Stylish and exciting, but not for everyone


  • Excitable handling
  • Thrilling top-spec engine and exhaust
  • Stylish Italian design


  • Seriously compromised ergonomics
  • Higher spec models aren’t good value
  • Lacks practicality of its rivals


Based on the Fiat 500 city car, Abarth’s entry into the hot hatch market offers a stylish bundle of fun brimming with character and Italian charm. The top-of-the-range 595 Competizione model is especially exciting, blending genuine performance car levels of speed with an enthralling soundtrack.

However, it falls well short of the mark in a number of key areas meaning it’s hard to recommended one over similarly priced and more practical rivals – such as the Ford Fiesta ST, Peugeot 208 GTi and Suzuki Swift Sport.

Remember, while it may be sized to compete with cars such as the Renault Twingo GT, the 595’s premium pricing takes it from sporty city car into full-blown hot hatch territory.

Three trim levels and power outputs

Depending on how hardcore customers want their 595 to be, there are three separate trim levels to choose from.

The core 595 is the basic trim level and offers up 145hp, the mid-spec 595 Turismo produces 165hp and the top-spec 595 Competizione boasts 180hp and a swathe of performance upgrades.

Enthusiastic handling lacks poise

Boasting agile cornering and road holding, there’s plenty to like about the Abarth 595’s handling.

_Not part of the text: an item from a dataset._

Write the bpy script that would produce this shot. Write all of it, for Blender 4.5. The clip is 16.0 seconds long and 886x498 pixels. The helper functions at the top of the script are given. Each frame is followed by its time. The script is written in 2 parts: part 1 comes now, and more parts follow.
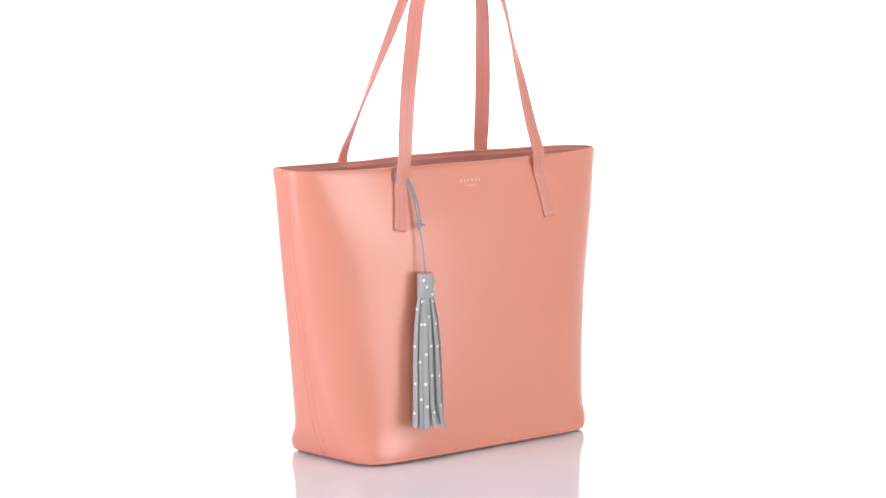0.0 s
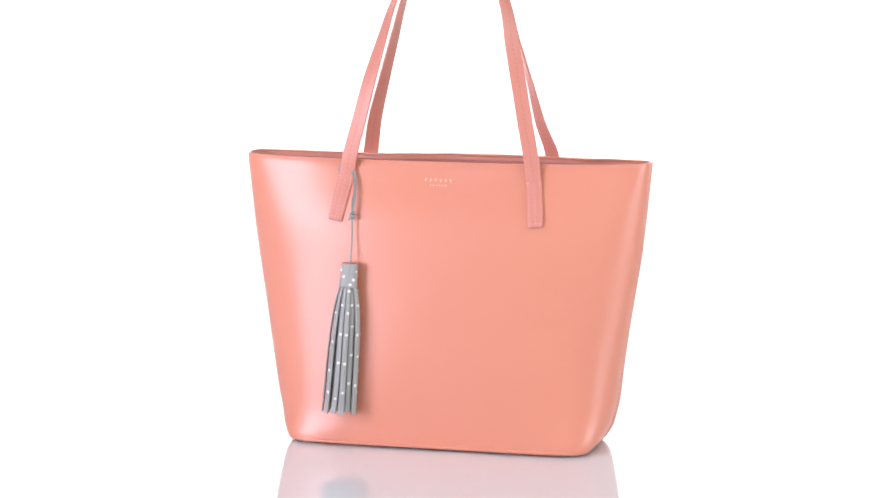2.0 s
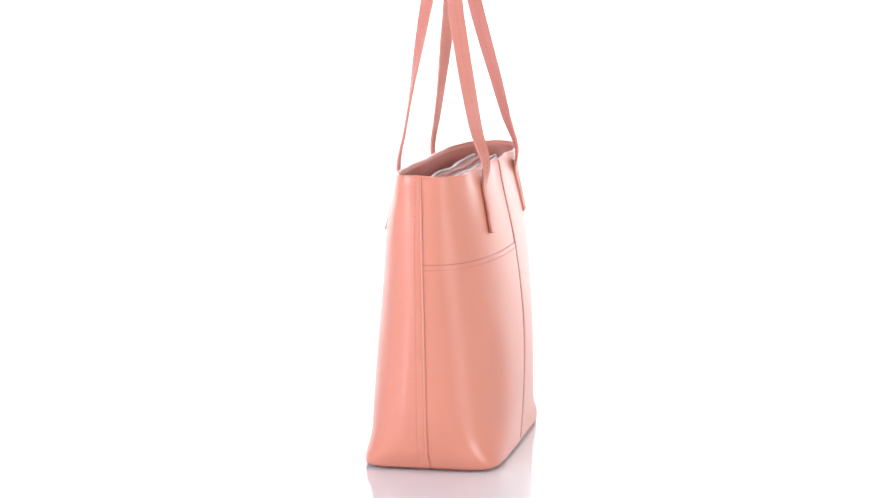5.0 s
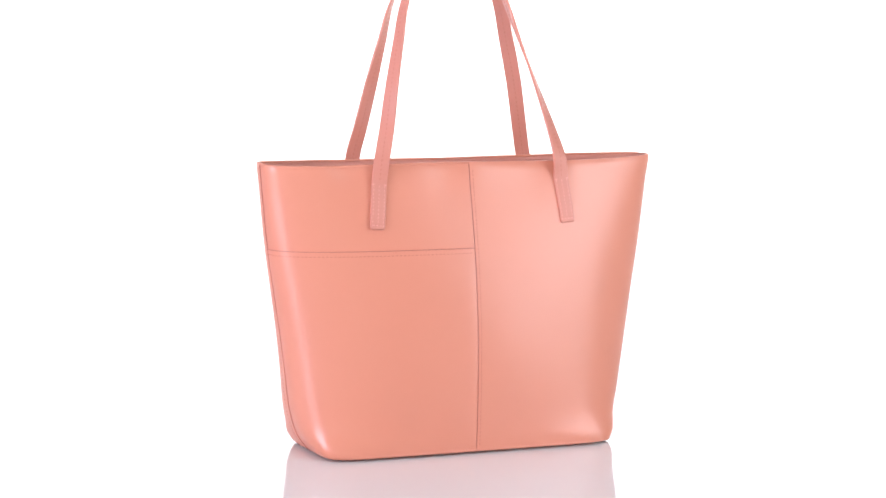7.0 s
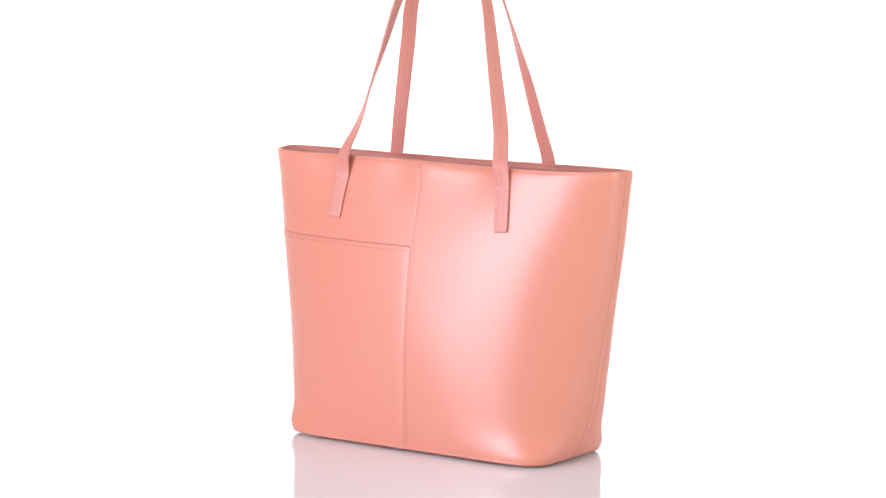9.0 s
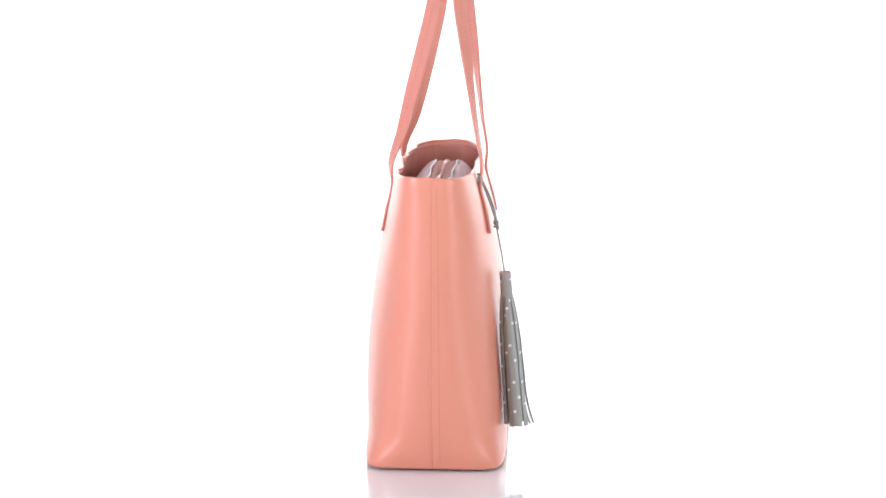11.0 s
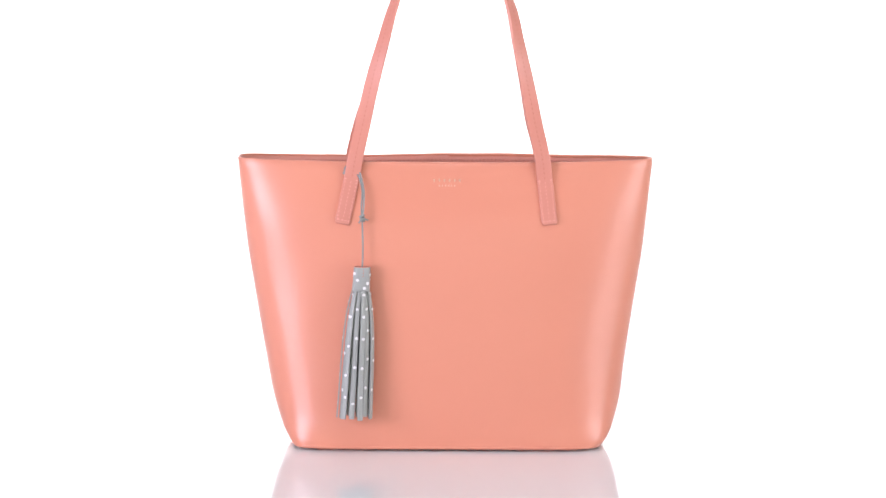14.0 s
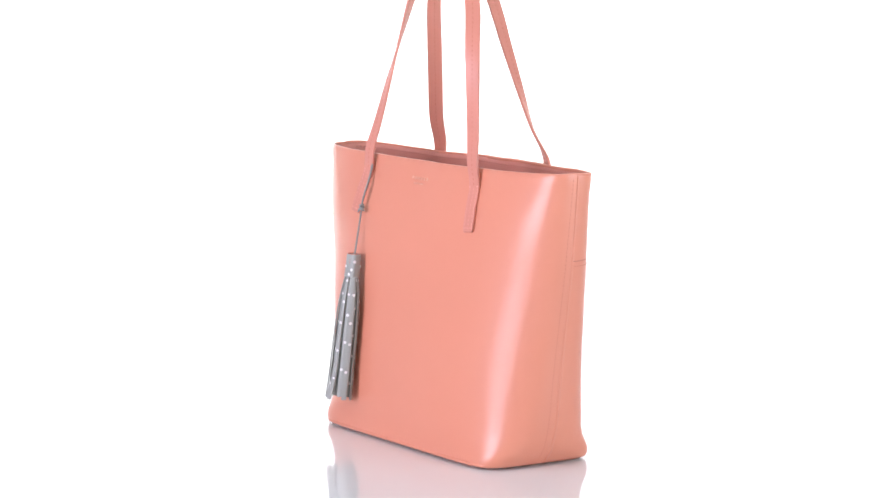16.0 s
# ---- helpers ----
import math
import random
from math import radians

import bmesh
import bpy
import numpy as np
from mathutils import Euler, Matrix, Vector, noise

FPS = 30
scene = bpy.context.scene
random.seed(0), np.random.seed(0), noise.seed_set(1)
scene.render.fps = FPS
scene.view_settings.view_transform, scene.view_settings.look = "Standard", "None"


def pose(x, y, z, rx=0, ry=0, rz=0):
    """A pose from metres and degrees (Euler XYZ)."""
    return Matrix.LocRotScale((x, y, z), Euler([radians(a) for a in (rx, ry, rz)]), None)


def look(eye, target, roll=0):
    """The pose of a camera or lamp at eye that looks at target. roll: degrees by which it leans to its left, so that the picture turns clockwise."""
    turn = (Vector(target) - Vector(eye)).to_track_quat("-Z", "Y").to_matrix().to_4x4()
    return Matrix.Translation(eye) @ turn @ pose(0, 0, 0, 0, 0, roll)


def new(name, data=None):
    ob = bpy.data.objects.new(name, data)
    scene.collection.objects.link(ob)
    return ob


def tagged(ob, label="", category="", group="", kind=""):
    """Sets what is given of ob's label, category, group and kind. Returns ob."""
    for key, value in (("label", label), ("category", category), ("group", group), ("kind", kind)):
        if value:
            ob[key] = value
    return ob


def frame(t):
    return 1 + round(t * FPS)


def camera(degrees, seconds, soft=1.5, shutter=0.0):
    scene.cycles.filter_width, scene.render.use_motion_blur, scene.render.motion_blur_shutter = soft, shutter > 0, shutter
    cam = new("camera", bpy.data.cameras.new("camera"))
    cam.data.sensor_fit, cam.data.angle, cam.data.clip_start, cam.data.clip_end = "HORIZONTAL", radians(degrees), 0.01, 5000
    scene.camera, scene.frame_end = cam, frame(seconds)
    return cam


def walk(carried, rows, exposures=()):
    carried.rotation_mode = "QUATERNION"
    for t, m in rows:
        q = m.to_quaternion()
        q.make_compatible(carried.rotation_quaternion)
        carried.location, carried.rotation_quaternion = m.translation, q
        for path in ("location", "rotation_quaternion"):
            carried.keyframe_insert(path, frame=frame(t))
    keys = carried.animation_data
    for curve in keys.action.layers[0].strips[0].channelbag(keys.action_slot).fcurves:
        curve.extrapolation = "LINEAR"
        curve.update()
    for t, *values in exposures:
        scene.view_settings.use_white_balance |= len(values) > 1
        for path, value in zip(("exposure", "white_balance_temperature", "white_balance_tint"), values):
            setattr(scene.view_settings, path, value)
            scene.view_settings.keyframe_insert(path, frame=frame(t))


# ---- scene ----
# ---------------------------------------------------------------- camera
YAW, PITCH = 0.0023, 0.12591
EYE = Vector((0.0, -2.671, 0.533))
AIM = EYE + Vector((-math.sin(YAW) * math.cos(PITCH), math.cos(YAW) * math.cos(PITCH), -math.sin(PITCH)))
cam = camera(18.54, 16.0, soft=1.6)
walk(cam, [(0.0, look(EYE, AIM, 0.48)), (16.0, look(EYE, AIM, 0.48))])

# ---------------------------------------------------------------- turn of the bag
SPEED, FRONT_ON = 0.501385, 1.5167          # radians a second, the second at which it faces the camera


def turn(t):
    return Matrix.Rotation(-SPEED * (t - FRONT_ON), 4, "Z")


# ---------------------------------------------------------------- world and lights
world = bpy.data.worlds.new("studio")
scene.world = world
world.use_nodes = True
world.node_tree.nodes["Background"].inputs["Color"].default_value = (0.9, 0.95, 1.0, 1)
world.node_tree.nodes["Background"].inputs["Strength"].default_value = 0.15
scene.view_settings.exposure = 0.0


def softbox(name, eye, target, wide, high, watts, colour=(1, 1, 1), spread=180):
    data = bpy.data.lights.new(name, "AREA")
    data.shape, data.size, data.size_y = "RECTANGLE", wide, high
    data.energy, data.color, data.spread = watts, colour, radians(spread)
    ob = new(name, data)
    ob.matrix_world = look(eye, target)
    return ob


softbox("softbox_key", (-1.87, -1.42, 0.57), (0, 0, 0.20), 1.05, 1.1, 46, (0.96, 0.88, 1.10))
softbox("softbox_side", (2.03, -1.06, 0.62), (0, 0, 0.18), 1.3, 1.2, 31.5, (0.99, 0.93, 1.01))
# Unseen fills added from above and the front to brighten floor and bag.
softbox("top_fill", (0, -1.2, 2.3), (0, 0, 0.1), 2.2, 1.6, 16, (1.0, 0.98, 0.96))
softbox("front_fill", (0, -3.3, 0.70), (0, 0, 0.10), 3.0, 1.2, 11, (1.0, 0.97, 0.87))
# Unseen lamps added behind the bag to burn the paper sweep out to white.
softbox("backdrop_fill", (-1.7, 1.2, 1.0), (-0.3, 2.8, 0.6), 0.5, 1.8, 38, spread=110)
softbox("backdrop_fill", (1.7, 1.2, 1.0), (0.3, 2.8, 0.6), 0.5, 1.8, 38, spread=110)


# ---------------------------------------------------------------- materials
def material(name, colour, rough, grain=0.0, grain_scale=900.0, blotch=0.06, blotch_scale=14.0, specular=0.5, coat=0.0, metal=0.0, swell=0.0):
    m = bpy.data.materials.new(name)
    m.use_nodes = True
    nt = m.node_tree
    n, link = nt.nodes, nt.links
    b = n["Principled BSDF"]
    b.inputs["Metallic"].default_value = metal
    b.inputs["Specular IOR Level"].default_value = specular
    b.inputs["Coat Weight"].default_value = coat
    b.inputs["Coat Roughness"].default_value = 0.25
    tc = n.new("ShaderNodeTexCoord")
    big = n.new("ShaderNodeTexNoise")
    big.inputs["Scale"].default_value, big.inputs["Detail"].default_value = blotch_scale, 5
    link.new(tc.outputs["Object"], big.inputs["Vector"])
    ramp = n.new("ShaderNodeMapRange")
    ramp.inputs["To Min"].default_value, ramp.inputs["To Max"].default_value = 1 - blotch, 1 + blotch
    link.new(big.outputs["Fac"], ramp.inputs["Value"])
    mul = n.new("ShaderNodeVectorMath")
    mul.operation = "SCALE"
    mul.inputs[0].default_value = colour
    link.new(ramp.outputs["Result"], mul.inputs["Scale"])
    link.new(mul.outputs["Vector"], b.inputs["Base Color"])
    rr = n.new("ShaderNodeMapRange")
    rr.inputs["To Min"].default_value, rr.inputs["To Max"].default_value = rough * 0.95, rough * 1.05
    fine = n.new("ShaderNodeTexNoise")
    fine.inputs["Scale"].default_value, fine.inputs["Detail"].default_value = grain_scale * 0.12, 3
    link.new(tc.outputs["Object"], fine.inputs["Vector"])
    link.new(fine.outputs["Fac"], rr.inputs["Value"])
    link.new(rr.outputs["Result"], b.inputs["Roughness"])
    if swell:
        soft = n.new("ShaderNodeTexNoise")
        soft.inputs["Scale"].default_value, soft.inputs["Detail"].default_value = 45, 2
        link.new(tc.outputs["Object"], soft.inputs["Vector"])
        bump = n.new("ShaderNodeBump")
        bump.inputs["Strength"].default_value, bump.inputs["Distance"].default_value = swell, 0.0010
        link.new(soft.outputs["Fac"], bump.inputs["Height"])
        link.new(bump.outputs["Normal"], b.inputs["Normal"])
    if grain:
        vor = n.new("ShaderNodeTexVoronoi")
        vor.inputs["Scale"].default_value = grain_scale
        link.new(tc.outputs["Object"], vor.inputs["Vector"])
        bump = n.new("ShaderNodeBump")
        bump.inputs["Strength"].default_value, bump.inputs["Distance"].default_value = grain, 0.0004
        link.new(vor.outputs["Distance"], bump.inputs["Height"])
        link.new(bump.outputs["Normal"], b.inputs["Normal"])
    return m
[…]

It retains the charm of the Fiat 500 on which it’s based, yet crucially manages to add some genuine performance car character into the mix as well.

Compare its driving dynamics with class-leading contemporaries such as the Ford Fiesta ST and Peugeot 208 GTI, however, and the 595 falls short on overall engagement. It lacks the stability and control of its larger rivals, meaning the all-important confidence-inspiring approachability of the finest hot hatches is absent from the 595.

Cabin comfort needs addressing

Drivers of an average height and above will struggle to get comfortable in the 595 – its non-adjustable standard seats are positioned far too high within the car to ever get properly comfortable.

There are also issues with the headrest and adjustment levels for the seats and steering wheel, meaning potential buyers would be advised to take an extended test drive before committing to a deal.